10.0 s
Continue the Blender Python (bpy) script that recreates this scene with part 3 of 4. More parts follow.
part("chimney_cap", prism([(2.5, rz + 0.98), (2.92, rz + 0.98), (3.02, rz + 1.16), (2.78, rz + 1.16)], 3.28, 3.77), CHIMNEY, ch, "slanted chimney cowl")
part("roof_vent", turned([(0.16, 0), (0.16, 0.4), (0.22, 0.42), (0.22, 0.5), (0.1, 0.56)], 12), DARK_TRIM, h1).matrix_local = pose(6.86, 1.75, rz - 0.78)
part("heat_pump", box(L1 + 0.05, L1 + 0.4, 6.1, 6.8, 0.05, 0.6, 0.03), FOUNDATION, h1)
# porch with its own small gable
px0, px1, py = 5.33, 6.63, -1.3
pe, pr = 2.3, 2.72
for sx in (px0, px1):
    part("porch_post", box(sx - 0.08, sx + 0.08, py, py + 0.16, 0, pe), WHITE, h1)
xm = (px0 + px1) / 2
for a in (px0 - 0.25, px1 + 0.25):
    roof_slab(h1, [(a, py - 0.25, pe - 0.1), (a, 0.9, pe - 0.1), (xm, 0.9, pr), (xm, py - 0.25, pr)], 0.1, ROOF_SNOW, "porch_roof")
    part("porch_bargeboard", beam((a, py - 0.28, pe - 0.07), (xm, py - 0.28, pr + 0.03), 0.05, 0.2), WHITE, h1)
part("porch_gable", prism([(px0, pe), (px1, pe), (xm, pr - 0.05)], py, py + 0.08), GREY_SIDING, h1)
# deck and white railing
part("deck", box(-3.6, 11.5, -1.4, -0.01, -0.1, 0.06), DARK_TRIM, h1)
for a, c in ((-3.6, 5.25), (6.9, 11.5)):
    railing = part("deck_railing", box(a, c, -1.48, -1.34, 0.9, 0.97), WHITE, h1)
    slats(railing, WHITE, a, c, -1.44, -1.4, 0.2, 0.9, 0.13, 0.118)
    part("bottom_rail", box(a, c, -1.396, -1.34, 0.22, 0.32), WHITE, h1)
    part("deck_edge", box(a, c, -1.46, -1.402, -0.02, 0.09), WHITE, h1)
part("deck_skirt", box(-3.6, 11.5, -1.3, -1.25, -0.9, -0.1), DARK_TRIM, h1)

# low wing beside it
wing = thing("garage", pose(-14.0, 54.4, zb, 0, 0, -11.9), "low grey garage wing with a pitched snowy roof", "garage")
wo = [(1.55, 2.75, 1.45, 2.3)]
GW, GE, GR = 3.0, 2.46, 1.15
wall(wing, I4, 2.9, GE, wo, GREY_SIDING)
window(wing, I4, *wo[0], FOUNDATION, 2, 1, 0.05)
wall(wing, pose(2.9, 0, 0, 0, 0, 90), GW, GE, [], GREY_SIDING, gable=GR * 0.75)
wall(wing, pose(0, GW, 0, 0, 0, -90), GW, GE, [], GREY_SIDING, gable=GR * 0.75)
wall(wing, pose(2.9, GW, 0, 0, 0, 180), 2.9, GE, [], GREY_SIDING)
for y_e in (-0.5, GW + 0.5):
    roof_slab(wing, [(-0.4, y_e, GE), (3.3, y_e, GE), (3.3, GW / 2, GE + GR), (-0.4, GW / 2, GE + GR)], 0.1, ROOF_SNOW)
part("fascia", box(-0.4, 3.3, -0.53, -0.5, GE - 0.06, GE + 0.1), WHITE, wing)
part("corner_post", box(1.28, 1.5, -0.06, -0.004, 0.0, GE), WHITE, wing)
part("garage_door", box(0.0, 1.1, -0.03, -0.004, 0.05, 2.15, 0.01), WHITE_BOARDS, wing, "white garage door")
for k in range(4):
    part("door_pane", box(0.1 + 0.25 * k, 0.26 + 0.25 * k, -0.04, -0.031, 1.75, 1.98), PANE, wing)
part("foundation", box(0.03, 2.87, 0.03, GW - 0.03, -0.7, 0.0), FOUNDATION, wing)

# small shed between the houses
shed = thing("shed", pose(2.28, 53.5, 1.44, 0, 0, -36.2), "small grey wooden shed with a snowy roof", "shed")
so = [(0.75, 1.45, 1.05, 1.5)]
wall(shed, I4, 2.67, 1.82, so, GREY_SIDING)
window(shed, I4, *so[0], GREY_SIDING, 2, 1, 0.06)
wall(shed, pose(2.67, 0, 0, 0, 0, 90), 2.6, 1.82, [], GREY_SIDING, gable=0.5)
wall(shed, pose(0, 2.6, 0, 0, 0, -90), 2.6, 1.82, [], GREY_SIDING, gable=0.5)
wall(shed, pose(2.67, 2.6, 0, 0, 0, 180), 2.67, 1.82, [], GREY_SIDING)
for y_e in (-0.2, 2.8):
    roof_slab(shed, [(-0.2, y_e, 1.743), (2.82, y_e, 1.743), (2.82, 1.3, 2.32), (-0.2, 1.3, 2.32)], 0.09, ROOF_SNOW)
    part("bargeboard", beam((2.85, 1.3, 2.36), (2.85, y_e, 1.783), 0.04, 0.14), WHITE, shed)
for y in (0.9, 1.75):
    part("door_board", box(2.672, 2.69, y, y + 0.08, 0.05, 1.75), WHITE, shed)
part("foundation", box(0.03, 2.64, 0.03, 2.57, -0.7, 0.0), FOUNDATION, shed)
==
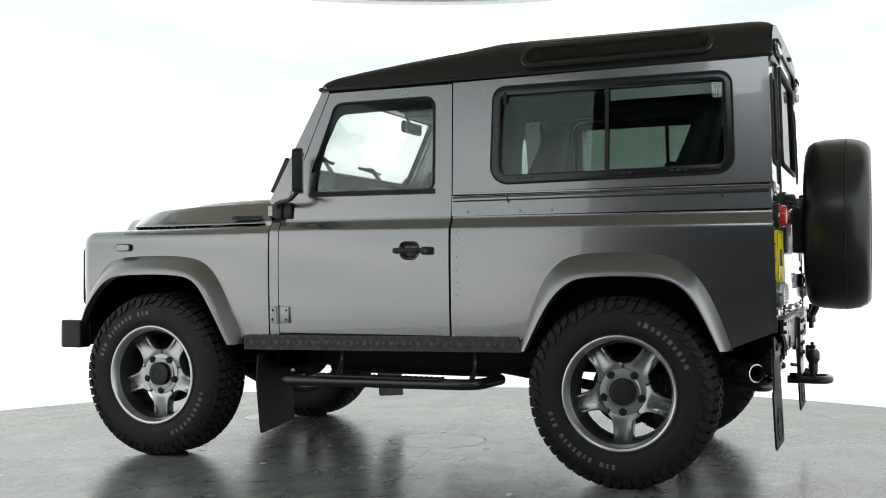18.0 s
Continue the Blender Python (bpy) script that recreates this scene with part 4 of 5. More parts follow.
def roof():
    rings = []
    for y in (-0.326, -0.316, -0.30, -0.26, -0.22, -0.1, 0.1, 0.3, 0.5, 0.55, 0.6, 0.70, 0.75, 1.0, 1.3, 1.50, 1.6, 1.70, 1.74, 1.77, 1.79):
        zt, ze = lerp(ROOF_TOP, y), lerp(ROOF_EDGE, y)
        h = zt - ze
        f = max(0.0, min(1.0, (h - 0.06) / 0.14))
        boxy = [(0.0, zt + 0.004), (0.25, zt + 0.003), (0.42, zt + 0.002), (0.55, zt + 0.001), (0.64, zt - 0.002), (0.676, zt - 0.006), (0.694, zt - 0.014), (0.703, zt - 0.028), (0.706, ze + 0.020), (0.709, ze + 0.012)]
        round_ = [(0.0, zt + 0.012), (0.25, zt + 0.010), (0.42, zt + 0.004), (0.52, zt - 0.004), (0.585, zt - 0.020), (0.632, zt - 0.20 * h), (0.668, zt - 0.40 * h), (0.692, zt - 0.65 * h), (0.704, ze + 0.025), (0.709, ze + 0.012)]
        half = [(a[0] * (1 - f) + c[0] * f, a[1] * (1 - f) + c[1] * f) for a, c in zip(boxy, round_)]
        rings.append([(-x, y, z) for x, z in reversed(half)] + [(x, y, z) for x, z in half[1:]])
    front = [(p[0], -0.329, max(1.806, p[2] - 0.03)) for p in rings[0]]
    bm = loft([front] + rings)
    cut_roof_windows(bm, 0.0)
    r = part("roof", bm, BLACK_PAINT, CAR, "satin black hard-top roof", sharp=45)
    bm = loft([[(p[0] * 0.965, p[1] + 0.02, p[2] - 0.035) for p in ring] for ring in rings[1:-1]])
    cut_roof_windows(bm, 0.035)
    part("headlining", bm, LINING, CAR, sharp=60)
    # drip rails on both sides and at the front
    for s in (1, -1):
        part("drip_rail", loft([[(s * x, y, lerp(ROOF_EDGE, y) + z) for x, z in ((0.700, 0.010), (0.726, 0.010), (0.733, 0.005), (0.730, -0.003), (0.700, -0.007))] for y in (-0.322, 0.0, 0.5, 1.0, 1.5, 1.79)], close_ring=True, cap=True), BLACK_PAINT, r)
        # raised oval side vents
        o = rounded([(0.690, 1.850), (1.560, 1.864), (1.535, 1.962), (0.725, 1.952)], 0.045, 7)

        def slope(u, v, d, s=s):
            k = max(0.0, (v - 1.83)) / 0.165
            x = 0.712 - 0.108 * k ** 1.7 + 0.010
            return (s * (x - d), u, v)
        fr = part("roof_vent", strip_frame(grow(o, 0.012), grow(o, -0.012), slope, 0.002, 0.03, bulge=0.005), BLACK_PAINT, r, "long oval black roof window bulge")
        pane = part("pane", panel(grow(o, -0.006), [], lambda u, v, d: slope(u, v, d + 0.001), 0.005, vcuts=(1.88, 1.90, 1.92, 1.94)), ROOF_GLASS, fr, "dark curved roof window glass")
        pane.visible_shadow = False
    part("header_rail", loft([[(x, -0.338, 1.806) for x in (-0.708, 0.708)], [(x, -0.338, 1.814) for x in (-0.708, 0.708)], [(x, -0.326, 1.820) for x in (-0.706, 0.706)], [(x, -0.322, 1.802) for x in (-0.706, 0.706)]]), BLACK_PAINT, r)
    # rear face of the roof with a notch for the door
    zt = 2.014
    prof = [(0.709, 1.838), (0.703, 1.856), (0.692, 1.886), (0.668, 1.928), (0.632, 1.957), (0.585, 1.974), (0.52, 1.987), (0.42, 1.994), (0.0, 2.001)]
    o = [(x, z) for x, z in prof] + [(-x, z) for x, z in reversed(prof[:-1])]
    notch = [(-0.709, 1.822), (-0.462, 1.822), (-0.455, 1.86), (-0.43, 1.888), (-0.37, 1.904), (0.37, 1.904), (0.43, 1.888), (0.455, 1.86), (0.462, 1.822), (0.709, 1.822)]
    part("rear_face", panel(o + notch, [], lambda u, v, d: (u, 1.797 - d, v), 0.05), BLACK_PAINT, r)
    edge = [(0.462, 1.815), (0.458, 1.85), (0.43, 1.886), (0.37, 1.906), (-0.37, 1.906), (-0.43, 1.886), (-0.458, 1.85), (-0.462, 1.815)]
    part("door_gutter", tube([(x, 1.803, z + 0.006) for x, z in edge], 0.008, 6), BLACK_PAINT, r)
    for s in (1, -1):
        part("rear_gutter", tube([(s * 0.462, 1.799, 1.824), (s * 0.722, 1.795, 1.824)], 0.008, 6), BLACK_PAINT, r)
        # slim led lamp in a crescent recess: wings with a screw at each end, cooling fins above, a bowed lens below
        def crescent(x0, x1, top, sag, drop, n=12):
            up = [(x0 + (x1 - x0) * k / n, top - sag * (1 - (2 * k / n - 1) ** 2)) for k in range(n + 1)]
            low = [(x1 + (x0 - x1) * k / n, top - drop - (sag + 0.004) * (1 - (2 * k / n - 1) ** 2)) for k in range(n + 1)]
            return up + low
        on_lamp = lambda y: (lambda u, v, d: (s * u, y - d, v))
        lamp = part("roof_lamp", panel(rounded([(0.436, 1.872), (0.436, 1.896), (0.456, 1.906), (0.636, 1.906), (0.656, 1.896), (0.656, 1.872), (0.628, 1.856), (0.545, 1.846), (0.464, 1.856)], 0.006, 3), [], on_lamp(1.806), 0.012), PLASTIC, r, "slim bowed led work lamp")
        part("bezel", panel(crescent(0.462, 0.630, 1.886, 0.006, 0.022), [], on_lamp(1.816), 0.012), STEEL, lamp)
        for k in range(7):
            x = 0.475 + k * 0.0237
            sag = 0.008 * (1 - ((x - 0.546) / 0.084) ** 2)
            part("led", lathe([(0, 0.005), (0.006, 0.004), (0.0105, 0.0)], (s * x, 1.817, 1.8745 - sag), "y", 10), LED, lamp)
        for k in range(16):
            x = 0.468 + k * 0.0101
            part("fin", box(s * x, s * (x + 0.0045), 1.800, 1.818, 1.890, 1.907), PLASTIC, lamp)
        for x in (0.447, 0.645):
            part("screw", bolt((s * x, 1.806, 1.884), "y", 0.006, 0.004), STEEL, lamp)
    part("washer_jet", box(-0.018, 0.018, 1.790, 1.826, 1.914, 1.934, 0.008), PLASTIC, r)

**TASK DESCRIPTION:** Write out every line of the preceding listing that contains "follow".

**FINISHED EXERCISE:**
Continue the Blender Python (bpy) script that recreates this scene with part 3 of 4. More parts follow.
Continue the Blender Python (bpy) script that recreates this scene with part 4 of 5. More parts follow.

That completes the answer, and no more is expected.